__Set exercise__
Reproduce the records. Keep every word exact and include no images.

__Data listing__
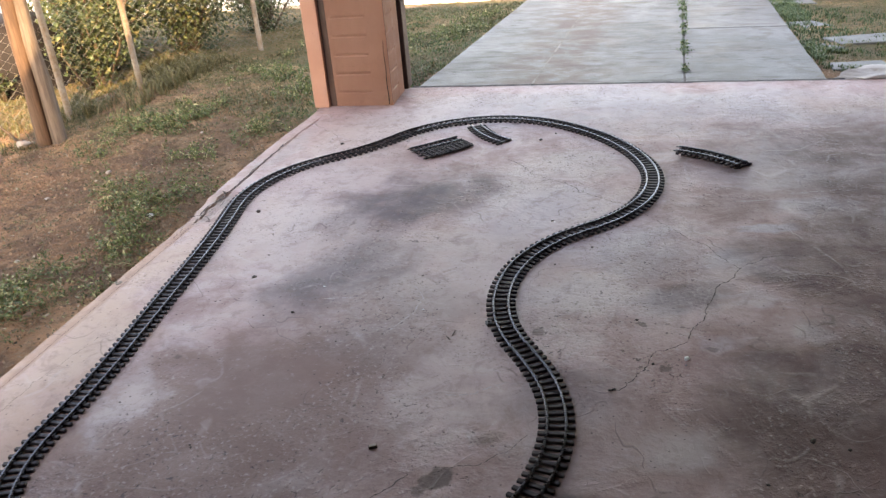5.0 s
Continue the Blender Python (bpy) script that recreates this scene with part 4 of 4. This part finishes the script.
for k, (x, y, r) in enumerate(WEEDS):
    weed_clump(x * 1.02, y * 1.01, r, 40 + k)


def on_drive(x, y):
    return y > 5.05 and skew(-0.98, y) < x < skew(1.37, y)


def grass_field(name, count, region, height, seed, label, material):
    """Thin bent blades in tufts."""
    rng = random.Random(seed)
    verts, faces = [], []
    made = 0
    while made < count:
        x, y = rng.uniform(region[0], region[1]), rng.uniform(region[2], region[3])
        d = noise.noise(Vector((x * 1.1, y * 1.1, seed))) + 0.5 * noise.noise(Vector((x * 4, y * 4, seed)))
        made += 1
        if rng.random() > 0.30 + 1.1 * d or on_drive(x, y) or (x > edge_x(min(max(y, 1), 5.2)) - 0.04 and y < front_y(x) + 0.03):
            continue
        for _ in range(rng.randint(3, 7)):
            px, py = x + rng.gauss(0, 0.018), y + rng.gauss(0, 0.018)
            z = ground_z(px, py) - 0.004
            a, h = rng.uniform(0, 6.283), height * rng.uniform(0.4, 1.3)
            lean = h * rng.uniform(0.2, 1.1)
            w = 0.0022 + 0.0012 * rng.random()
            dx, dy = math.cos(a), math.sin(a)
            b = len(verts)
            verts += [(px - dy * w, py + dx * w, z), (px + dy * w, py - dx * w, z), (px + dx * lean * 0.35 - dy * w, py + dy * lean * 0.35 + dx * w, z + h * 0.6),
                      (px + dx * lean * 0.35 + dy * w, py + dy * lean * 0.35 - dx * w, z + h * 0.6), (px + dx * lean, py + dy * lean, z + h * 0.85)]
            faces += [(b, b + 1, b + 3, b + 2), (b + 2, b + 3, b + 4)]
    return tagged(raw(name, verts, faces, material), label, "grass", kind="stuff")


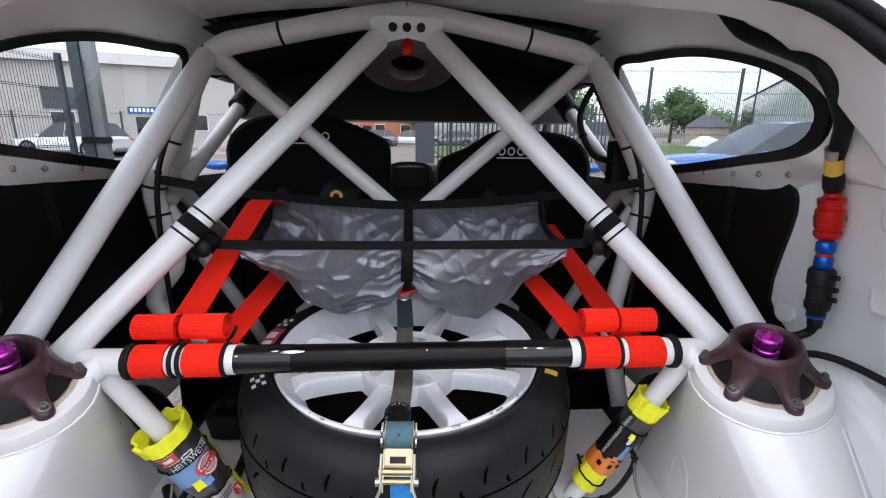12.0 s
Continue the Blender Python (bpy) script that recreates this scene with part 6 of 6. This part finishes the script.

__Answer below__
5.0 s
Continue the Blender Python (bpy) script that recreates this scene with part 4 of 4. This part finishes the script.
for k, (x, y, r) in enumerate(WEEDS):
    weed_clump(x * 1.02, y * 1.01, r, 40 + k)


def on_drive(x, y):
    return y > 5.05 and skew(-0.98, y) < x < skew(1.37, y)


def grass_field(name, count, region, height, seed, label, material):
    """Thin bent blades in tufts."""
    rng = random.Random(seed)
    verts, faces = [], []
    made = 0
    while made < count:
        x, y = rng.uniform(region[0], region[1]), rng.uniform(region[2], region[3])
        d = noise.noise(Vector((x * 1.1, y * 1.1, seed))) + 0.5 * noise.noise(Vector((x * 4, y * 4, seed)))
        made += 1
        if rng.random() > 0.30 + 1.1 * d or on_drive(x, y) or (x > edge_x(min(max(y, 1), 5.2)) - 0.04 and y < front_y(x) + 0.03):
            continue
        for _ in range(rng.randint(3, 7)):
            px, py = x + rng.gauss(0, 0.018), y + rng.gauss(0, 0.018)
            z = ground_z(px, py) - 0.004
            a, h = rng.uniform(0, 6.283), height * rng.uniform(0.4, 1.3)
            lean = h * rng.uniform(0.2, 1.1)
            w = 0.0022 + 0.0012 * rng.random()
            dx, dy = math.cos(a), math.sin(a)
            b = len(verts)
            verts += [(px - dy * w, py + dx * w, z), (px + dy * w, py - dx * w, z), (px + dx * lean * 0.35 - dy * w, py + dy * lean * 0.35 + dx * w, z + h * 0.6),
                      (px + dx * lean * 0.35 + dy * w, py + dy * lean * 0.35 - dx * w, z + h * 0.6), (px + dx * lean, py + dy * lean, z + h * 0.85)]
            faces += [(b, b + 1, b + 3, b + 2), (b + 2, b + 3, b + 4)]
    return tagged(raw(name, verts, faces, material), label, "grass", kind="stuff")


12.0 s
Continue the Blender Python (bpy) script that recreates this scene with part 6 of 6. This part finishes the script.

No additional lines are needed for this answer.